Saturday, June 30, 2007

Graduating foster children in need of extended services
Harlan, Sparky. San Jose Mercury News, June 28, 2007.


For years, advocates for youth in foster care have been fighting to get services extended beyond the age of 18. A solution seemed to be on the horizon. The Santa Clara County Social Services Agency, along with non-profit housing providers, foster parents, extended families, and colleges have been working together to create an innovative support system.

For the emancipated youth, it includes two years of help to learn the skills necessary to live independent, productive lives. Case workers will guide the youth and connect them with housing, job training, financial planning, education and other resources. This promising practice would help close a systemic gap that allows foster children to graduate into homelessness.

However, this progress was built on the governor's promise in January to provide $10.5 million for the development of transitional housing for youth leaving foster care. AB 845, introduced by Assemblywoman Karen Bass, D-Los Angeles, would authorize the funding for this program.
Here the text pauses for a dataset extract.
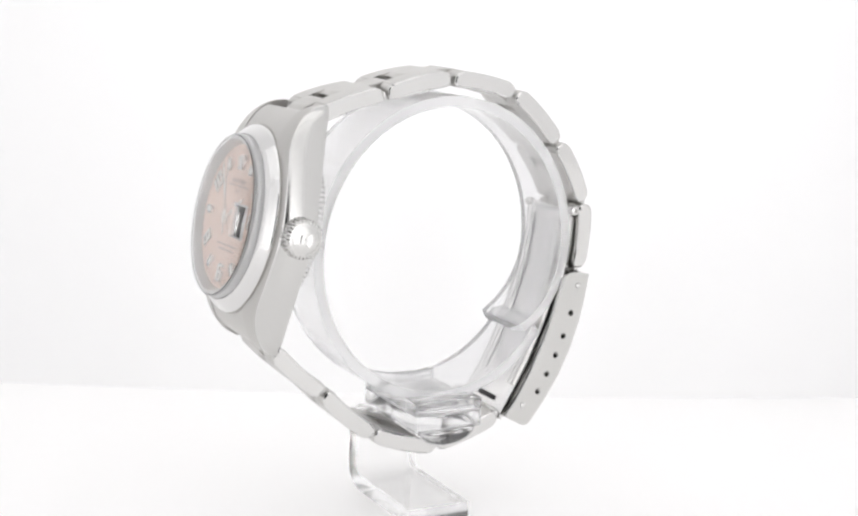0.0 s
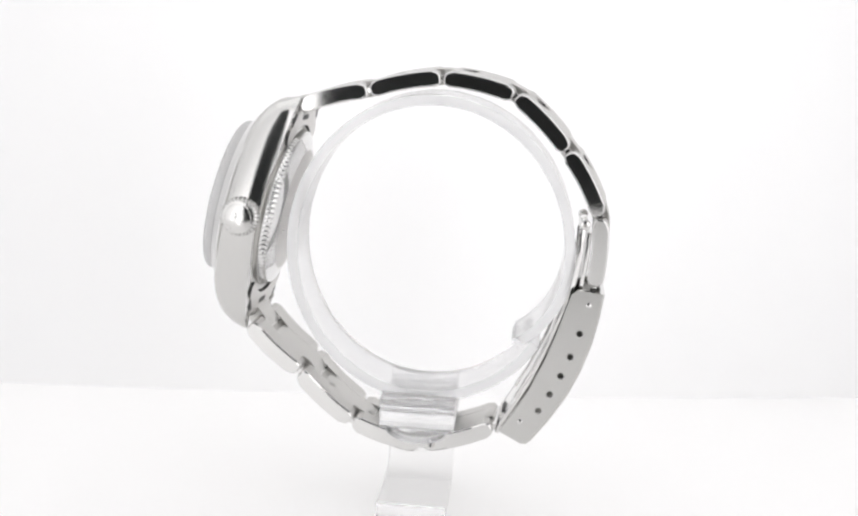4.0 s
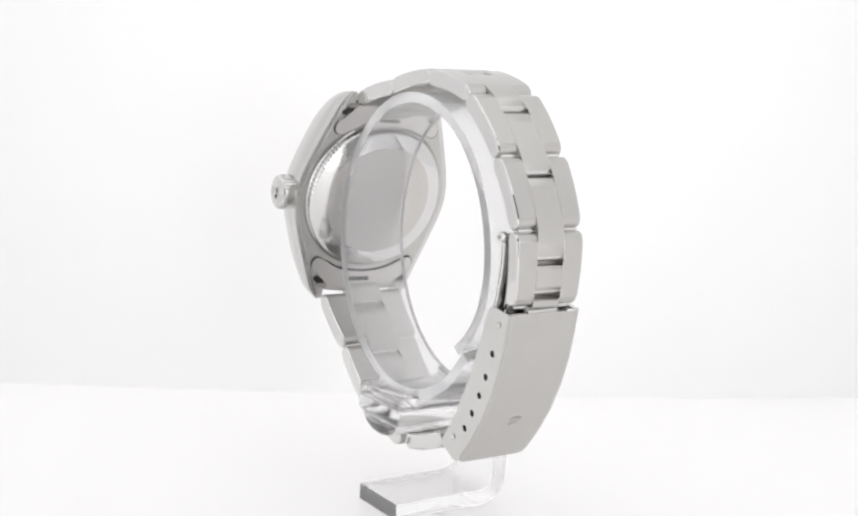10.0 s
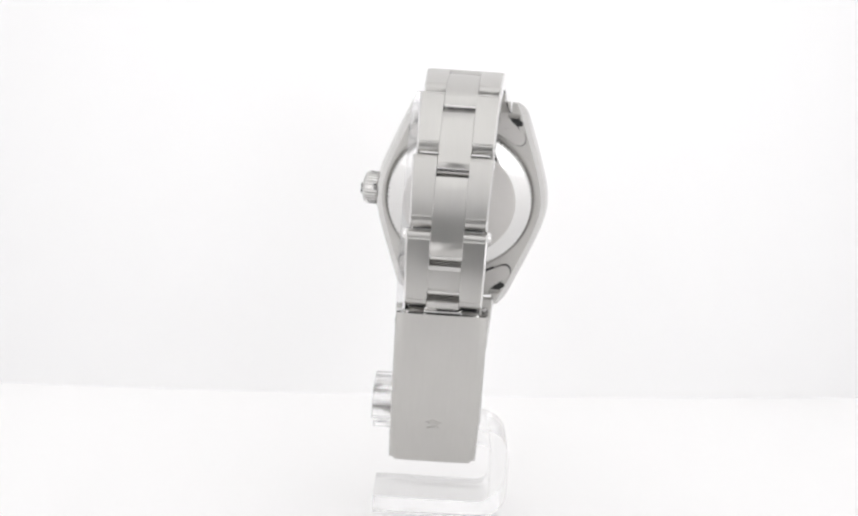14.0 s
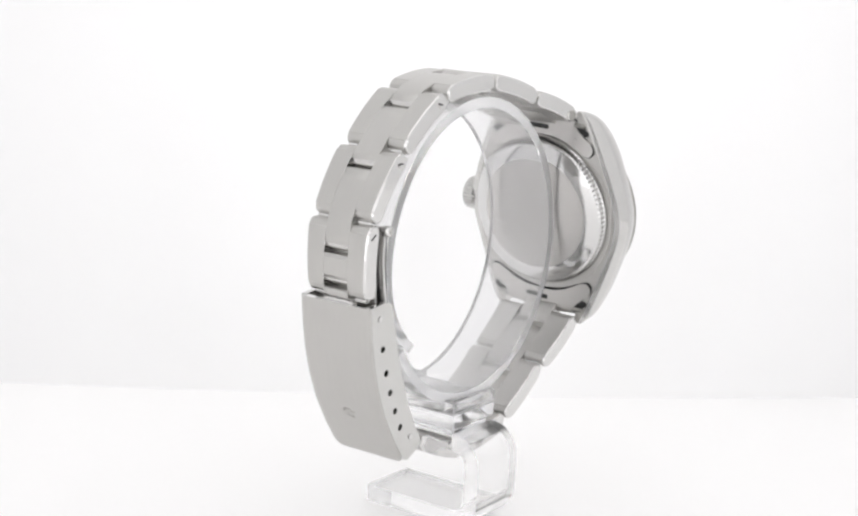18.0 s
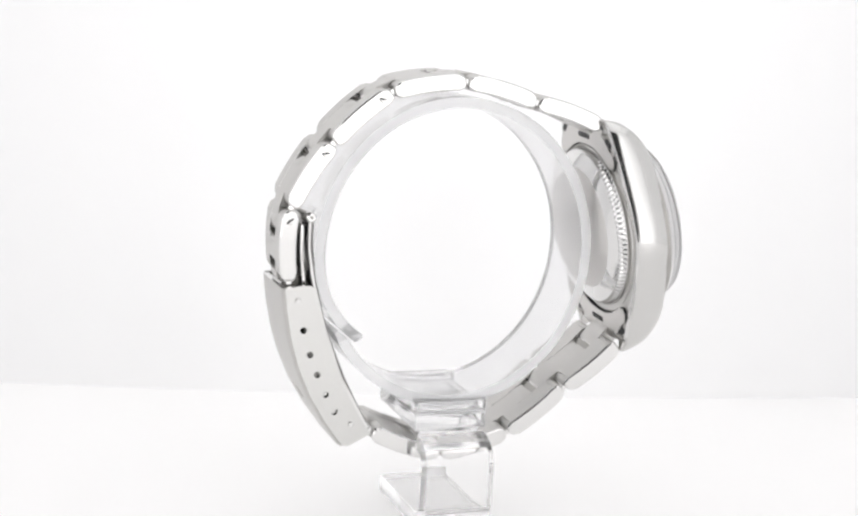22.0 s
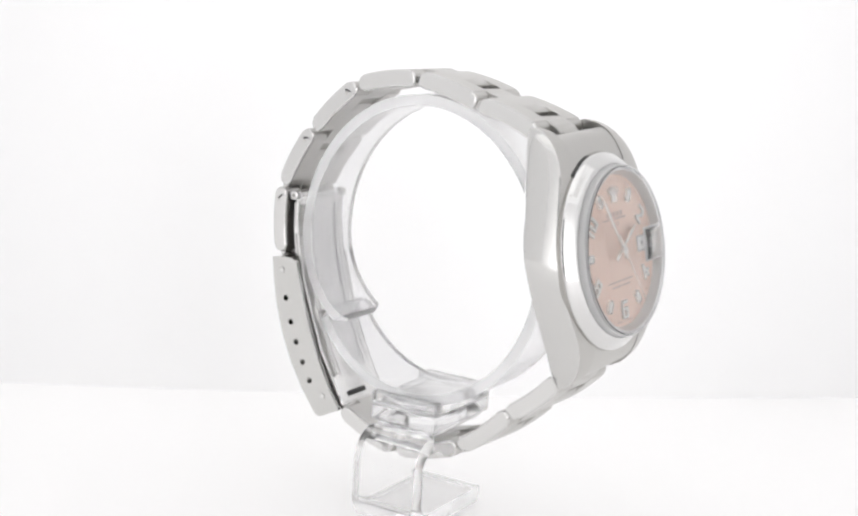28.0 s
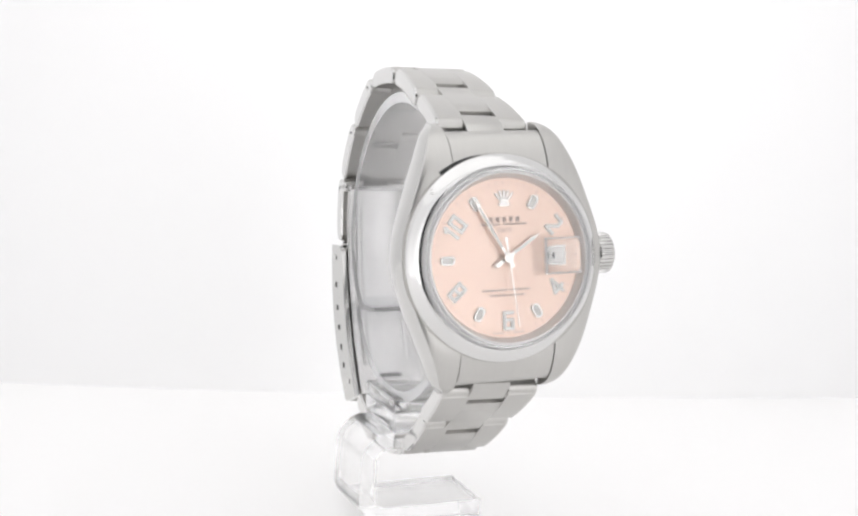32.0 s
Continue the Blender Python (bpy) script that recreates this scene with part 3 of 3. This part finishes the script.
def dial():
    face = new("dial")
    face.parent = watch
    tagged(face, "salmon pink dial with white numerals and baton markers")
    bm = bmesh.new()
    lathe(bm, [(0, DIAL_D), (9.0, DIAL_D), (9.9, DIAL_D - 0.02), (9.9, DIAL_D - 0.3), (0, DIAL_D - 0.3)], 96)
    dial_part("dial_plate", bm, [DIAL_PINK], face)

    def around(hour, r):
        a = radians(90 - 30 * hour)
        return r * math.cos(a), r * math.sin(a)
    for hour in (1, 5, 7, 9, 11):
        x, y = around(hour, 7.8)
        turn = Matrix.Translation((x, y, 0)) @ Matrix.Rotation(radians(-30 * hour), 4, "Z")
        bm = bmesh.new()
        slab(bm, rounded(1.1, 1.85, 0.45), DIAL_D, DIAL_D + 0.3, hole=rounded(0.72, 1.47, 0.32), m=turn)
        dial_part("baton_marker", bm, [MARKER], face, "outlined baton hour marker", sharp=60)
        bm = bmesh.new()
        slab(bm, rounded(0.76, 1.46, 0.32), DIAL_D, DIAL_D + 0.22, m=turn)
        dial_part("lume_fill", bm, [LUME], face)
    for hour, word, lean in ((2, "2", -48), (4, "4", 48), (6, "6", 0), (8, "8", -48), (10, "10", 52)):
        x, y = around(hour, 7.75)
        numeral(word, Matrix.Translation((x, y, 0)) @ Matrix.Rotation(radians(lean), 4, "Z"), face)
    lettering("DATE", 0.8, Matrix.Translation((0, 3.4, DIAL_D)), PRINT, face, "dial_print", 0.01, 0.0)
    bm = bmesh.new()
    # maker's line and text lines
    words = [(0.56, 0.6, -1.8 + 0.9 * k, 4.75) for k in range(5)] + [(1.5, 0.13, s * 1.35, -9.25) for s in (-1, 1)]
    words += [(2.6, 0.22, -1.9, 4.15), (3.2, 0.22, 1.4, 4.15), (3.3, 0.2, -1.7, -3.95), (2.9, 0.2, 1.75, -3.95), (2.3, 0.2, -1.25, -4.6), (2.3, 0.2, 1.3, -4.6)]
    for w, h, x, y in words:
        slab(bm, rounded(w, h, 0.04, 1), DIAL_D, DIAL_D + 0.02, m=Matrix.Translation((x, y, 0)))
    dial_part("dial_print", bm, [PRINT], face, "fine printed lines")
    bm = bmesh.new()
    for k in range(60):
        a = radians(6 * k)
        w = 0.12 if k % 5 == 0 else 0.07
        slab(bm, [(-w / 2, 9.0), (w / 2, 9.0), (w / 2, 9.45), (-w / 2, 9.45)], DIAL_D, DIAL_D + 0.015, m=Matrix.Rotation(a, 4, "Z"))
    dial_part("minute_track", bm, [PRINT], face, "fine minute track")
    # plain fan-shaped emblem at twelve
    bm = bmesh.new()
    for k in range(5):
        a = radians(-36 + 18 * k)
        slab(bm, [(-0.1, 0.35), (0.1, 0.35), (0.13, 1.8), (0, 2.0), (-0.13, 1.8)], DIAL_D, DIAL_D + 0.25, m=Matrix.Translation((0, 6.45, 0)) @ Matrix.Rotation(a, 4, "Z"))
    slab(bm, rounded(1.4, 0.5, 0.22), DIAL_D, DIAL_D + 0.28, m=Matrix.Translation((0, 6.6, 0)))
    dial_part("emblem", bm, [MARKER], face, "plain raised fan emblem at twelve")
    # date window
    bm = bmesh.new()
    slab(bm, rounded(2.75, 2.15, 0.12, 2), DIAL_D, DIAL_D + 0.1, hole=rounded(2.35, 1.75, 0.06, 2), m=Matrix.Translation((6.7, 0, 0)))
    dial_part("date_frame", bm, [MARKER], face, "date window frame", sharp=60)
    bm = bmesh.new()
    slab(bm, rounded(2.36, 1.76, 0.06, 2), DIAL_D, DIAL_D + 0.05, m=Matrix.Translation((6.7, 0, 0)))
    dial_part("date_disc", bm, [DATE_WHITE], face, "white date disc")
    bm = bmesh.new()
    slab(bm, rounded(0.2, 0.7, 0.08, 2), DIAL_D + 0.05, DIAL_D + 0.06, m=Matrix.Translation((6.7, 0, 0)))
    dial_part("date_figure", bm, [INK_AND_SHADE], face, "black date figure")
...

The legislation is heading for a Senate floor vote this week. Unfortunately, AB 845 is coming up short of the two-thirds majority needed to pass. A small number of Senate Republicans are threatening to block the commitment made by the Assembly and Gov. Schwarzeneggar to provide this support.

We can invest in our children now, or pay for them later when they fill our jails, emergency rooms and shelters. The answer seems simple, the right thing to do is also the cost-effective solution.

We can only hope senators like Abel Maldonado, R-San Luis Obispo, who has been a great supporter of services to foster children, will take leadership on this issue and rally support from his party. Now is the time to call and write your state senator or the minority whip to tell them how important AB 845 is to the future of hundreds of former foster youth.

With the intention of protecting them and improving their lives, children are removed from their families mostly because of abuse or neglect. However, most are not ready to assume their role as an independent adult at age 18.

A recent study of former foster youth revealed 25 percent end up as homeless adults, 50 percent are arrested and that nearly half of the young women became mothers and dependent on welfare within two to four years of emancipation. They deserve better from us. As wards of the state, these children are our collective responsibility.

June is a hopeful time for high school graduates. With a diploma in hand, many students are preparing to go off to college. Along with their parents, they attend college orientations and prepare to move into dorms for campus living. Other graduates plan to stay at home a few extra years to attend a local college or vocational training and, perhaps, work part-time to help pay for living expenses. But what if you had to turn your child out onto the street at 18, or the day after graduation, with no support or guidance?

Although it may sound absurd to most parents, this is exactly what happens for the over 100 youth who age out of the Santa Clara County foster care system each year. For youth in foster care, graduation means one thing: emancipation. The average foster youth has lived in 10 different foster homes by emancipation time. Because of the constant disruption of moving again and again, many foster youth do not graduate before they are cut loose from the system.

At emancipation time, foster youth lose their social worker and their foster home. Without the Senate vote, there will be no support system for youth leaving foster care in Santa Clara County and throughout the state.

They will graduate into a more challenging future.